┏━━

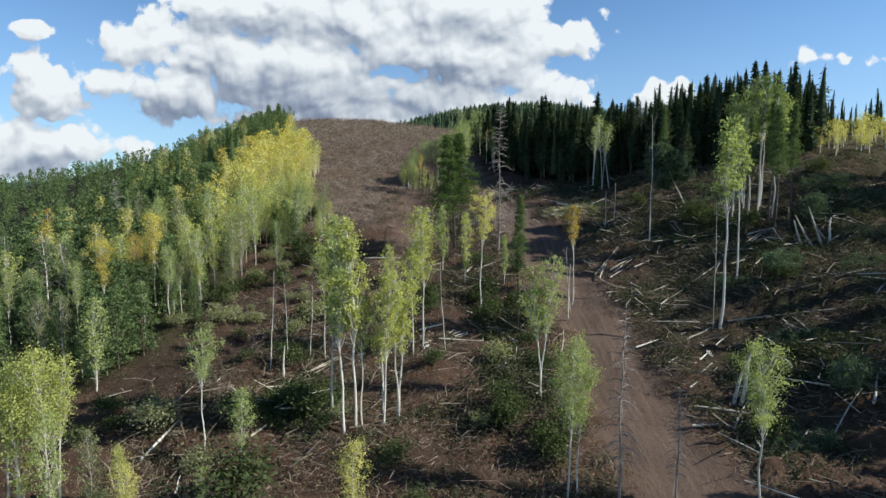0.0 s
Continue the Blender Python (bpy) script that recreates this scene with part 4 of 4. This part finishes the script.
for x0, y0, x1, y1 in ((-1.7, 52.2, 1.7, 55.3), (24.8, 54.2, 34.4, 50.6), (41.9, 64.2, 43.4, 68.6), (17.9, 66.6, 21, 73.2), (19.9, 69.6, 24.1, 72), (55.8, 77.1, 59.6, 79.4), (-26.4, 44.4, -24.5, 45.1), (17.2, 39.1, 21.4, 39.7), (20.7, 59.4, 22.9, 61.6), (22.3, 52.1, 24.8, 53.3), (18.8, 47.7, 20.8, 49.1), (27.7, 49.6, 30.9, 50.5), (27.8, 48.7, 30.3, 48.7), (17.6, 62.5, 18.9, 63.2), (-1.7, 51.3, 1, 55.3), (-1.4, 51.5, 2.4, 55.3), (20.8, 47.3, 25.6, 51.5), (26.2, 62.7, 31.4, 65.1), (18, 68.5, 22.7, 75.5), (19.3, 67.2, 22.8, 69.9), (36.1, 69.9, 39.4, 69.8)):
    fallen_log(x0, y0, x1, y1, 0.05 + 0.038 * abs(math.sin(x0 * 5)))
for x0, y0, x1, y1 in ((15.2, 90.3, 23.4, 93.2), (15.8, 91.5, 25.5, 95.5), (17.1, 88.6, 25, 93), (16.5, 92.8, 22.3, 91.9), (24.3, 83.8, 27.9, 84.7), (19.9, 80.1, 23.3, 83.6), (20, 82.7, 24.1, 83.3), (24.8, 79.3, 26.7, 80.6), (18.6, 69.2, 22.8, 75.5), (20.3, 71.1, 24.7, 72.3), (20.3, 69.1, 23.1, 71.2), (22.8, 69.1, 24.8, 70.1), (30.1, 77.5, 29.9, 72.5), (30.6, 77.5, 30.2, 72.3), (29.9, 71.7, 29.9, 66), (28.8, 70.6, 31.1, 71.9), (24.2, 96.9, 31.6, 89.2), (30.9, 70.9, 30.4, 67.2), (0.1, 86.4, 4.4, 86.8), (1.5, 84.5, 5.1, 87.4), (1.3, 88.6, 3.9, 84.3)):
    fallen_log(x0, y0, x1, y1, 0.05 + 0.038 * abs(math.sin(x0 * 5)))
for x0, y0, x1, y1 in ((7.1, 74.7, 9.1, 74.9), (8.8, 71.5, 10.3, 69.5), (17.5, 72.8, 18.1, 69.9), (33.7, 66.5, 36.7, 68), (13.6, 88.1, 14.4, 85), (15.7, 109.4, 20.2, 108.4), (17, 110.6, 21.7, 107.6), (21.6, 106.9, 25.4, 108.1), (23.8, 106.1, 25.6, 107.5), (9.6, 107.6, 11.4, 103.4), (10.1, 108.4, 12.4, 104.6), (11.6, 104.2, 15.9, 105.6), (0.4, 115.5, 3.6, 116.8), (0.2, 117.1, 3.6, 114.7), (0.2, 118.1, 3.9, 117.8), (3.5, 108.6, 4.5, 111.4), (12, 112.4, 12.8, 114.1), (0.5, 107.2, 3.6, 101.9), (2.4, 106.7, 4.8, 102.6), (21.5, 103, 23, 106.8)):
    fallen_log(x0, y0, x1, y1, 0.05 + 0.038 * abs(math.sin(x0 * 5)))


def slash(x, y):
    """How thickly cut branches and broken stems cover the ground, 0 to 1."""
    x, y = np.asarray(x, float), np.asarray(y, float)
    bank = ramp(15, 19, x + 1.5 * np.sin(y * 0.3)) * (1 - ramp(52, 70, x)) * ramp(26, 32, y) * (1 - ramp(104, 112, y + 0.3 * (x - 20)))
    left = ramp(-26, -16, x) * (1 - ramp(9, 12, x)) * ramp(24, 30, y) * (1 - ramp(72, 92, y - 0.8 * x)) * 0.75
    heap = sum(np.exp(-((x - a) / c) ** 2 - ((y - b) / d) ** 2) for a, b, c, d in ((20.1, 90.7, 5, 3), (1.5, 87, 4, 5), (2.6, 112, 3.6, 4.5), (10.5, 105, 1.6, 2.0), (19, 107.5, 6, 1.6), (28, 104.5, 5, 1.6), (6, 72, 3, 4), (0, 100, 3, 4)))
    spread = 0.12 * ramp(80, 90, y) * (1 - ramp(112, 118, y)) * ramp(-13, -8, x) * (1 - ramp(30, 34, x))
    patch = 0.55 + 0.45 * np.sin(x * 0.37 + 1.1 * np.sin(y * 0.23)) * np.sin(y * 0.31 + x * 0.11)
    out = np.clip((bank + left) * patch + heap + spread, 0, 1)
    return out * (1 - 0.92 * np.maximum(near_line(x, y, TRAIL), 0.6 * near_line(x, y, SIDE_TRAIL)))


def strewn(rng, n, x0=-28, x1=68, y0=24, y1=120, power=1.0):
    """n places spread as thickly as the slash lies."""
    out = []
    while len(out) < n:
        x, y, q = rng.uniform(x0, x1, 4 * n), rng.uniform(y0, y1, 4 * n), rng.random(4 * n)
        ok = q < slash(x, y) ** power
        out.extend(zip(x[ok].tolist(), y[ok].tolist()))
    return out[:n]


def grounds(x, y):
    return height(x, y) + bumps(x, y)


def build_sticks():
    """Broken branches, thick on the ground."""
    rng = np.random.default_rng(71)
    soup = Soup()
    for i, (x, y) in enumerate(strewn(rng, 15000)):
        big = rng.random() ** 4
        length, r = 0.4 + 0.9 * rng.random() + 2.6 * big, 0.011 + 0.028 * big + 0.012 * rng.random()
        turn, tilt = rng.uniform(0, 6.28), rng.normal(0.05, 0.22)
        z = float(grounds(x, y)) + abs(rng.normal(0.05, 0.12))
        d = np.array([math.cos(turn) * math.cos(tilt), math.sin(turn) * math.cos(tilt), math.sin(tilt)]) * length / 2
        z += abs(d[2]) * 0.8
        c = np.array([x, y, z])
        kink = rng.normal(0, 0.07 * length, 3)
        soup.tube([c - d, c + kink, c + d], [r, r * 0.85, r * 0.4], 3)
    tagged(new("broken_branches", soup.mesh("broken_branches", SPLINTERS)), "grey and brown broken branches strewn over churned soil", "branches", kind="stuff")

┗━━

* What the task requires
Reproduce the data above in full, exactly as it is, with the pictures left out.

* Solution to this exercise
0.0 s
Continue the Blender Python (bpy) script that recreates this scene with part 4 of 4. This part finishes the script.
for x0, y0, x1, y1 in ((-1.7, 52.2, 1.7, 55.3), (24.8, 54.2, 34.4, 50.6), (41.9, 64.2, 43.4, 68.6), (17.9, 66.6, 21, 73.2), (19.9, 69.6, 24.1, 72), (55.8, 77.1, 59.6, 79.4), (-26.4, 44.4, -24.5, 45.1), (17.2, 39.1, 21.4, 39.7), (20.7, 59.4, 22.9, 61.6), (22.3, 52.1, 24.8, 53.3), (18.8, 47.7, 20.8, 49.1), (27.7, 49.6, 30.9, 50.5), (27.8, 48.7, 30.3, 48.7), (17.6, 62.5, 18.9, 63.2), (-1.7, 51.3, 1, 55.3), (-1.4, 51.5, 2.4, 55.3), (20.8, 47.3, 25.6, 51.5), (26.2, 62.7, 31.4, 65.1), (18, 68.5, 22.7, 75.5), (19.3, 67.2, 22.8, 69.9), (36.1, 69.9, 39.4, 69.8)):
    fallen_log(x0, y0, x1, y1, 0.05 + 0.038 * abs(math.sin(x0 * 5)))
for x0, y0, x1, y1 in ((15.2, 90.3, 23.4, 93.2), (15.8, 91.5, 25.5, 95.5), (17.1, 88.6, 25, 93), (16.5, 92.8, 22.3, 91.9), (24.3, 83.8, 27.9, 84.7), (19.9, 80.1, 23.3, 83.6), (20, 82.7, 24.1, 83.3), (24.8, 79.3, 26.7, 80.6), (18.6, 69.2, 22.8, 75.5), (20.3, 71.1, 24.7, 72.3), (20.3, 69.1, 23.1, 71.2), (22.8, 69.1, 24.8, 70.1), (30.1, 77.5, 29.9, 72.5), (30.6, 77.5, 30.2, 72.3), (29.9, 71.7, 29.9, 66), (28.8, 70.6, 31.1, 71.9), (24.2, 96.9, 31.6, 89.2), (30.9, 70.9, 30.4, 67.2), (0.1, 86.4, 4.4, 86.8), (1.5, 84.5, 5.1, 87.4), (1.3, 88.6, 3.9, 84.3)):
    fallen_log(x0, y0, x1, y1, 0.05 + 0.038 * abs(math.sin(x0 * 5)))
for x0, y0, x1, y1 in ((7.1, 74.7, 9.1, 74.9), (8.8, 71.5, 10.3, 69.5), (17.5, 72.8, 18.1, 69.9), (33.7, 66.5, 36.7, 68), (13.6, 88.1, 14.4, 85), (15.7, 109.4, 20.2, 108.4), (17, 110.6, 21.7, 107.6), (21.6, 106.9, 25.4, 108.1), (23.8, 106.1, 25.6, 107.5), (9.6, 107.6, 11.4, 103.4), (10.1, 108.4, 12.4, 104.6), (11.6, 104.2, 15.9, 105.6), (0.4, 115.5, 3.6, 116.8), (0.2, 117.1, 3.6, 114.7), (0.2, 118.1, 3.9, 117.8), (3.5, 108.6, 4.5, 111.4), (12, 112.4, 12.8, 114.1), (0.5, 107.2, 3.6, 101.9), (2.4, 106.7, 4.8, 102.6), (21.5, 103, 23, 106.8)):
    fallen_log(x0, y0, x1, y1, 0.05 + 0.038 * abs(math.sin(x0 * 5)))


def slash(x, y):
    """How thickly cut branches and broken stems cover the ground, 0 to 1."""
    x, y = np.asarray(x, float), np.asarray(y, float)
    bank = ramp(15, 19, x + 1.5 * np.sin(y * 0.3)) * (1 - ramp(52, 70, x)) * ramp(26, 32, y) * (1 - ramp(104, 112, y + 0.3 * (x - 20)))
    left = ramp(-26, -16, x) * (1 - ramp(9, 12, x)) * ramp(24, 30, y) * (1 - ramp(72, 92, y - 0.8 * x)) * 0.75
    heap = sum(np.exp(-((x - a) / c) ** 2 - ((y - b) / d) ** 2) for a, b, c, d in ((20.1, 90.7, 5, 3), (1.5, 87, 4, 5), (2.6, 112, 3.6, 4.5), (10.5, 105, 1.6, 2.0), (19, 107.5, 6, 1.6), (28, 104.5, 5, 1.6), (6, 72, 3, 4), (0, 100, 3, 4)))
    spread = 0.12 * ramp(80, 90, y) * (1 - ramp(112, 118, y)) * ramp(-13, -8, x) * (1 - ramp(30, 34, x))
    patch = 0.55 + 0.45 * np.sin(x * 0.37 + 1.1 * np.sin(y * 0.23)) * np.sin(y * 0.31 + x * 0.11)
    out = np.clip((bank + left) * patch + heap + spread, 0, 1)
    return out * (1 - 0.92 * np.maximum(near_line(x, y, TRAIL), 0.6 * near_line(x, y, SIDE_TRAIL)))


def strewn(rng, n, x0=-28, x1=68, y0=24, y1=120, power=1.0):
    """n places spread as thickly as the slash lies."""
    out = []
    while len(out) < n:
        x, y, q = rng.uniform(x0, x1, 4 * n), rng.uniform(y0, y1, 4 * n), rng.random(4 * n)
        ok = q < slash(x, y) ** power
        out.extend(zip(x[ok].tolist(), y[ok].tolist()))
    return out[:n]


def grounds(x, y):
    return height(x, y) + bumps(x, y)


def build_sticks():
    """Broken branches, thick on the ground."""
    rng = np.random.default_rng(71)
    soup = Soup()
    for i, (x, y) in enumerate(strewn(rng, 15000)):
        big = rng.random() ** 4
        length, r = 0.4 + 0.9 * rng.random() + 2.6 * big, 0.011 + 0.028 * big + 0.012 * rng.random()
        turn, tilt = rng.uniform(0, 6.28), rng.normal(0.05, 0.22)
        z = float(grounds(x, y)) + abs(rng.normal(0.05, 0.12))
        d = np.array([math.cos(turn) * math.cos(tilt), math.sin(turn) * math.cos(tilt), math.sin(tilt)]) * length / 2
        z += abs(d[2]) * 0.8
        c = np.array([x, y, z])
        kink = rng.normal(0, 0.07 * length, 3)
        soup.tube([c - d, c + kink, c + d], [r, r * 0.85, r * 0.4], 3)
    tagged(new("broken_branches", soup.mesh("broken_branches", SPLINTERS)), "grey and brown broken branches strewn over churned soil", "branches", kind="stuff")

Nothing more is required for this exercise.